Transcribe every line from the top down to the line with "turn = (Vector(target)", both ends included, but not the pictures.
----- Collected data
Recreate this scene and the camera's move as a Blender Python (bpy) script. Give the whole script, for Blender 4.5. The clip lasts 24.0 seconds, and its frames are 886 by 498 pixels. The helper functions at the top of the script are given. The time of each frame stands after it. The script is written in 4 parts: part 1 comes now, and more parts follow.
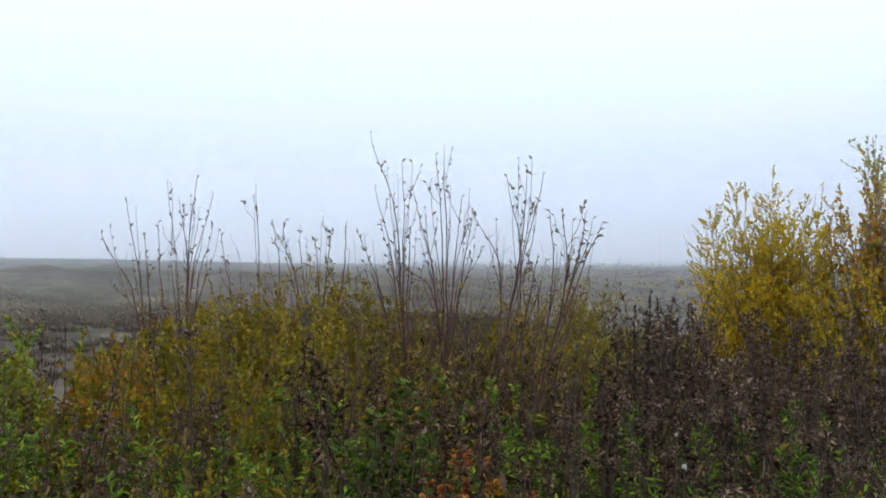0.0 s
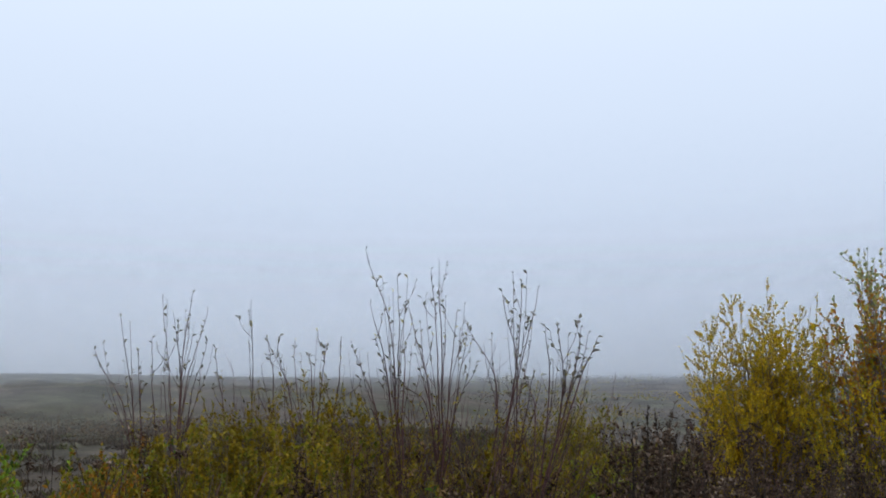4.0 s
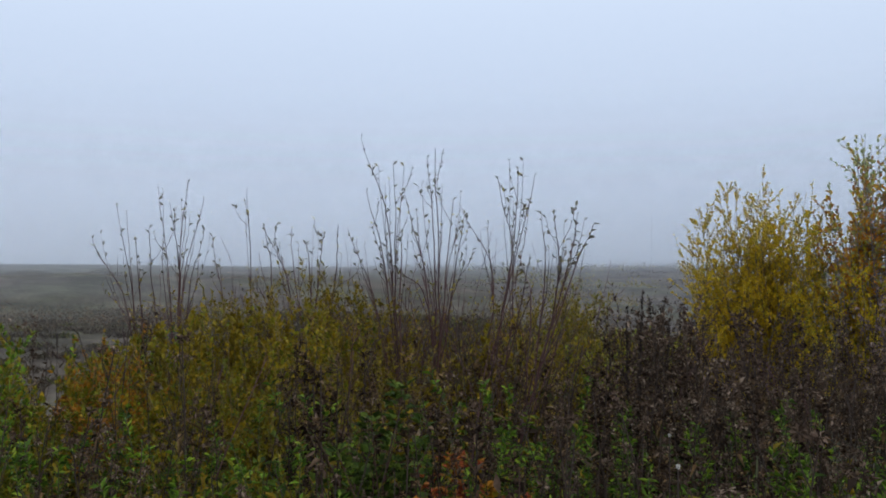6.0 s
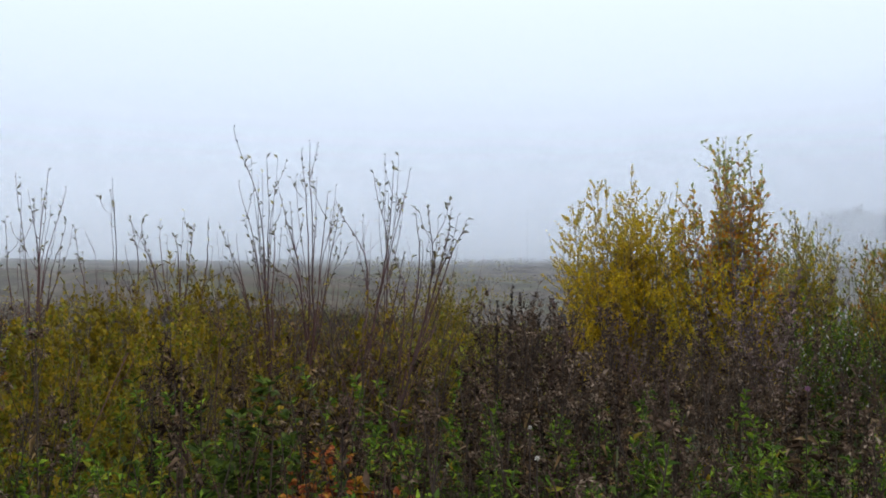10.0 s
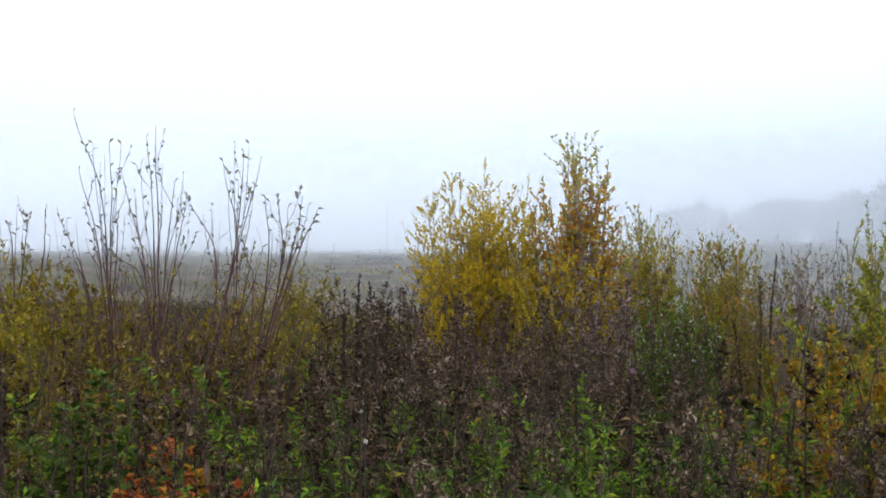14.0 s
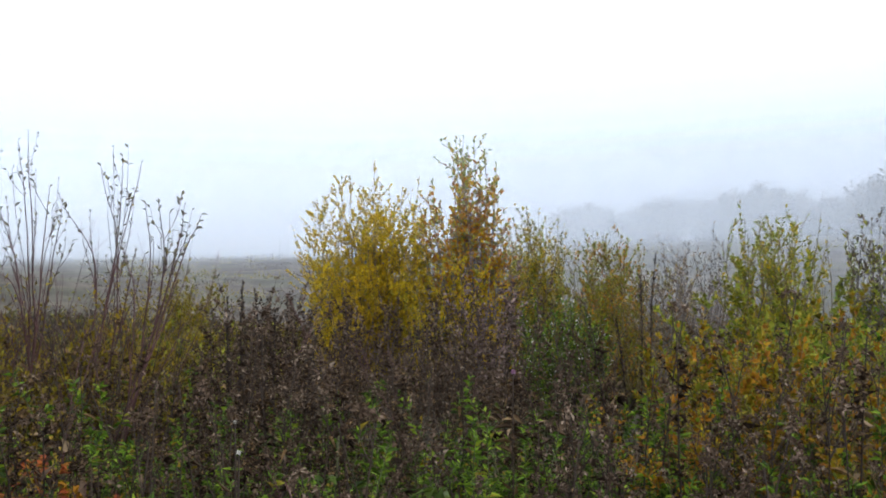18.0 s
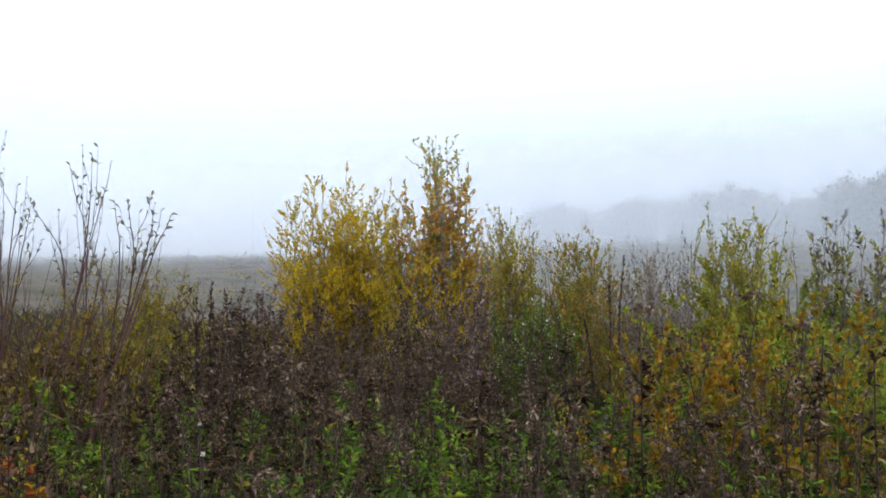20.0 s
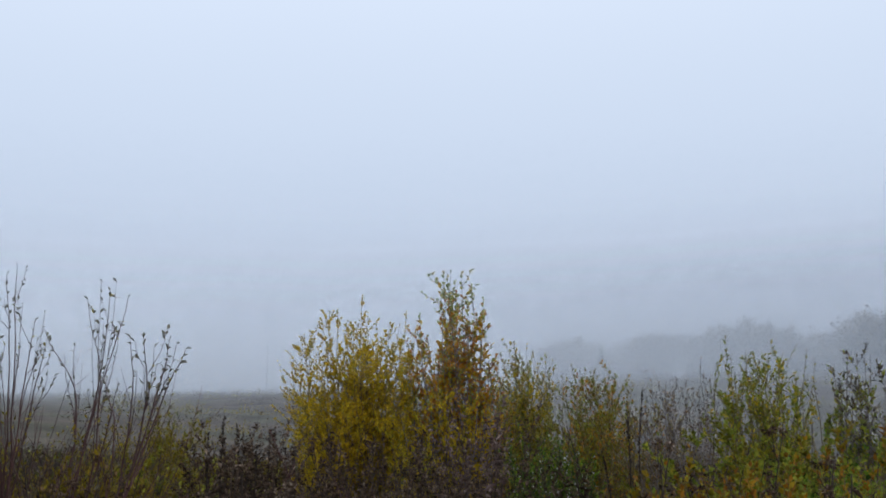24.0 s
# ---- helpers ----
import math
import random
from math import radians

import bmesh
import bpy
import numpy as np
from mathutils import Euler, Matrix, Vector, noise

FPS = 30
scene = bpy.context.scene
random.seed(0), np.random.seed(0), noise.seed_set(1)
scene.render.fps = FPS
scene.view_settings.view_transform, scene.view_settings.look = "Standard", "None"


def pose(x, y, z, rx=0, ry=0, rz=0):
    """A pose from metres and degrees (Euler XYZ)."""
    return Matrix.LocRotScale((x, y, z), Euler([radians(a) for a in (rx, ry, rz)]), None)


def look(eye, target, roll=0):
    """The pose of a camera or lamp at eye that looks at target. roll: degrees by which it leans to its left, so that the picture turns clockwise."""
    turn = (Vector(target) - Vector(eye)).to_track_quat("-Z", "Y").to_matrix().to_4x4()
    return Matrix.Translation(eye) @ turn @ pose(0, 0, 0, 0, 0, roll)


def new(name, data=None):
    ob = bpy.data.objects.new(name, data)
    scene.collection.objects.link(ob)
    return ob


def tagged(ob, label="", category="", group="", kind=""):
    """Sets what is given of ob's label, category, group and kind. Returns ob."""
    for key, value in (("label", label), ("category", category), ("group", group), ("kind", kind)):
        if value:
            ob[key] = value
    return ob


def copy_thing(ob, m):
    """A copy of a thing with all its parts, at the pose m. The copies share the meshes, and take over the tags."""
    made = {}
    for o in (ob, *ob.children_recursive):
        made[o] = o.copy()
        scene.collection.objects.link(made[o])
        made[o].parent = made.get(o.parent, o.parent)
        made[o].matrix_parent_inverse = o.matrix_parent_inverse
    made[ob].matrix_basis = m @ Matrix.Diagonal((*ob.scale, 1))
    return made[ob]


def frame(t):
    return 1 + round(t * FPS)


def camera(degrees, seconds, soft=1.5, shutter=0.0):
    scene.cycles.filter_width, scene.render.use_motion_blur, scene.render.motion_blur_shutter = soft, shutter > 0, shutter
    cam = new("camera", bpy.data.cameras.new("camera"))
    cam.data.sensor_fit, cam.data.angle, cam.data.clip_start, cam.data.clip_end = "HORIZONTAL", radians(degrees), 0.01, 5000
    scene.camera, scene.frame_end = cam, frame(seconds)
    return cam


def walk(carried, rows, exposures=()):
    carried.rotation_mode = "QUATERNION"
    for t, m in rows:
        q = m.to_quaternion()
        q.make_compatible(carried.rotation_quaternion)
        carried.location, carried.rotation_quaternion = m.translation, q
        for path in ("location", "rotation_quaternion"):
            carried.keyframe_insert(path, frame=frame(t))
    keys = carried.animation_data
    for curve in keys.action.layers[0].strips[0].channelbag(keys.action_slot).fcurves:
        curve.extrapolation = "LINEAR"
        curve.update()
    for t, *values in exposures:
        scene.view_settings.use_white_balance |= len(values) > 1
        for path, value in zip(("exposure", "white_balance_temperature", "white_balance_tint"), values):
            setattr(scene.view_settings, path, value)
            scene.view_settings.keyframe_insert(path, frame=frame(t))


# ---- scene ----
cam = camera(50.49, 24.0, soft=1.8, shutter=0.4)
EYE = 1.6  # height of the lens over the meadow


def held(t, x, y, z, yaw, pitch, roll):
    """A row of the walk: the place of the lens, its yaw to the left, its pitch up and its lean, in degrees."""
    return t, pose(x, y, EYE + z, 0, 0, yaw) @ pose(0, 0, 0, 90 + pitch) @ pose(0, 0, 0, 0, 0, roll)


PATH = [
    (0, 0.018, 0.405, 0.002, 0.00, 0.90, 0.41), (0.5, 0.016, 0.400, 0.003, -0.37, 1.13, 0.36), (1, 0.017, 0.398, 0.002, -0.82, 0.77, 0.25),
    (1.5, 0.019, 0.400, 0.003, -0.87, 0.64, 0.17), (2, 0.022, 0.399, 0.004, -0.61, 0.80, 0.24), (2.2, 0.021, 0.398, 0.007, -0.52, 2.60, 0.23),
    (2.5, 0.021, 0.397, 0.014, -0.42, 7.70, 0.21), (2.7, 0.021, 0.397, 0.015, -0.36, 8.0, 0.20), (4.5, 0.026, 0.402, 0.017, -0.19, 7.69, 0.13),
    (5, 0.019, 0.400, 0.017, -0.19, 7.85, 0.16), (5.5, 0.013, 0.400, 0.020, -0.20, 7.67, 0.09), (5.7, 0.014, 0.401, 0.013, -0.3, 4.3, 0.0),
    (6, 0.017, 0.403, 0.004, -0.50, 1.03, -0.12), (6.5, 0.022, 0.402, 0.003, -0.80, 0.85, -0.08), (7, 0.023, 0.406, 0.002, -0.81, 0.68, -0.14),
    (7.5, 0.023, 0.411, 0.000, -0.82, 0.54, -0.20), (8, 0.023, 0.418, 0.000, -0.88, 0.61, -0.07), (8.5, 0.026, 0.421, 0.000, -1.54, 0.65, -0.04),
    (8.7, 0.036, 0.423, -0.001, -4.0, 0.63, -0.04), (9, 0.054, 0.426, -0.002, -7.48, 0.58, -0.03), (9.5, 0.048, 0.419, 0.001, -7.64, 0.66, 0.19),
    (11.5, 0.067, 0.426, 0.000, -8.95, 0.88, -0.05), (12, 0.078, 0.440, 0.001, -8.11, 0.29, 0.46), (12.2, 0.083, 0.43, -0.001, -9.4, 0.2, 0.55),
    (12.5, 0.092, 0.408, -0.005, -14.48, 0.04, 0.70), (13, 0.085, 0.392, -0.008, -14.53, -0.27, 0.57), (13.5, 0.100, 0.391, -0.014, -15.44, -0.24, 0.32),
    (14, 0.103, 0.392, -0.011, -16.38, 0.27, 0.35), (14.5, 0.102, 0.392, -0.010, -16.30, 0.37, 0.07), (15, 0.111, 0.387, -0.008, -16.96, 0.36, -0.33),
    (15.5, 0.121, 0.378, -0.007, -19.58, 0.54, -0.08), (16, 0.120, 0.377, -0.007, -19.26, 0.66, -0.29), (16.5, 0.121, 0.377, -0.008, -19.22, 0.48, -0.23),
    (17, 0.124, 0.380, -0.009, -19.20, 0.43, -0.21), (17.5, 0.134, 0.381, -0.008, -20.98, 0.46, -0.45), (19.5, 0.152, 0.338, 0.004, -24.35, 0.29, -0.42),
    (20, 0.151, 0.338, 0.004, -24.37, 0.36, -0.41), (20.3, 0.151, 0.340, 0.000, -24.2, 1.6, -0.33), (20.5, 0.152, 0.342, -0.005, -24.08, 8.33, -0.24),
    (20.7, 0.150, 0.343, 0.000, -24.2, 9.5, -0.2), (21, 0.147, 0.344, 0.004, -24.35, 9.77, -0.16), (21.5, 0.142, 0.342, 0.005, -24.29, 9.74, -0.08),
    (22, 0.143, 0.337, -0.001, -23.77, 9.38, 0.00), (22.5, 0.148, 0.341, -0.003, -23.72, 9.11, -0.18), (23, 0.141, 0.339, 0.002, -23.70, 8.95, -0.13),
    (23.5, 0.143, 0.342, 0.002, -23.64, 8.98, -0.29), (24, 0.152, 0.343, -0.005, -23.52, 8.60, -0.42)]
EXPOSURES = [(0, -0.12, 5860, 10), (2.2, -0.12, 5860, 10), (3.2, -0.61, 5850, 10), (5.6, -0.62, 5830, 10), (6.0, -0.68, 5720, 10), (6.7, -0.28, 5990, 10), (9, -0.29, 5970, 10), (12.2, -0.29, 5950, 10),
             (12.9, 0.1, 5950, 10), (20.2, 0.12, 5950, 10), (20.9, -0.6, 5900, 10), (21.8, -0.74, 5810, 10), (24, -0.75, 5800, 10)]
walk(cam, [held(*row) for row in PATH], EXPOSURES)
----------
Completed task:
Recreate this scene and the camera's move as a Blender Python (bpy) script. Give the whole script, for Blender 4.5. The clip lasts 24.0 seconds, and its frames are 886 by 498 pixels. The helper functions at the top of the script are given. The time of each frame stands after it. The script is written in 4 parts: part 1 comes now, and more parts follow.
0.0 s
4.0 s
6.0 s
10.0 s
14.0 s
18.0 s
20.0 s
24.0 s
# ---- helpers ----
import math
import random
from math import radians

import bmesh
import bpy
import numpy as np
from mathutils import Euler, Matrix, Vector, noise

FPS = 30
scene = bpy.context.scene
random.seed(0), np.random.seed(0), noise.seed_set(1)
scene.render.fps = FPS
scene.view_settings.view_transform, scene.view_settings.look = "Standard", "None"


def pose(x, y, z, rx=0, ry=0, rz=0):
    """A pose from metres and degrees (Euler XYZ)."""
    return Matrix.LocRotScale((x, y, z), Euler([radians(a) for a in (rx, ry, rz)]), None)


def look(eye, target, roll=0):
    """The pose of a camera or lamp at eye that looks at target. roll: degrees by which it leans to its left, so that the picture turns clockwise."""
    turn = (Vector(target) - Vector(eye)).to_track_quat("-Z", "Y").to_matrix().to_4x4()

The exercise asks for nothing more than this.